At page 75, the OMB ruled:

“Too much of enormous value to the Province, the Region and the Town could be lost if the proposed quarry went forward. A failure in the mitigation measures proposed for the quarry, as set out in the AMP, would have a catastrophic impact on the natural environment or the natural features and functions of the area. Such an impact cannot be countenanced by the Board. In addition, the fundamental change to the character of the area attendant upon the proposed quarry would not be acceptable. The loss of views of rural lands, the loss of a cultural heritage landscape and cultural heritage resources and the conversion of a rural area into an urban area centred on a heavy industrial operation cannot be permitted in the interest of the production of more aggregate for infrastructure development.

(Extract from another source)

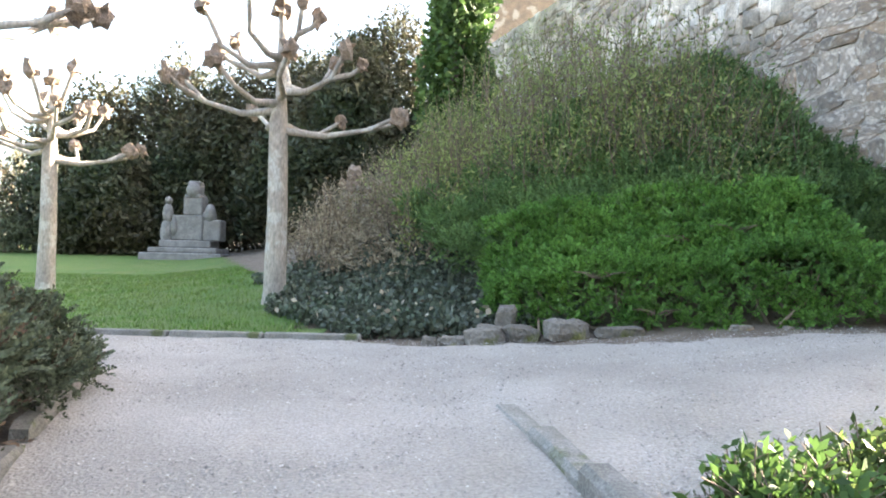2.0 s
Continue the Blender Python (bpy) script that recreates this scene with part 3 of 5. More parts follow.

It is time for alternatives to aggregate for infrastructure construction to be found. Too much of what is essential to the character of this Province would be lost if aggregate extraction were to be permitted on lands like the subject property. Lands situated in a significant cultural landscape, surrounded by significant natural heritage features and functions, are not lands on which extraction should be permitted in the absence of demonstration of no negative impacts. No such demonstration has been completed in this case.”

The OMB decision is particularly noteworthy because so many recent regulatory approvals, such as the federal and Alberta approval of the giant Kearl oil sands mine, have relied on unproven promises to manage adverse effects, such as wiping out the habitat of an endangered species.  I am rarely a fan of the OMB, but they have my congratulations for this decision.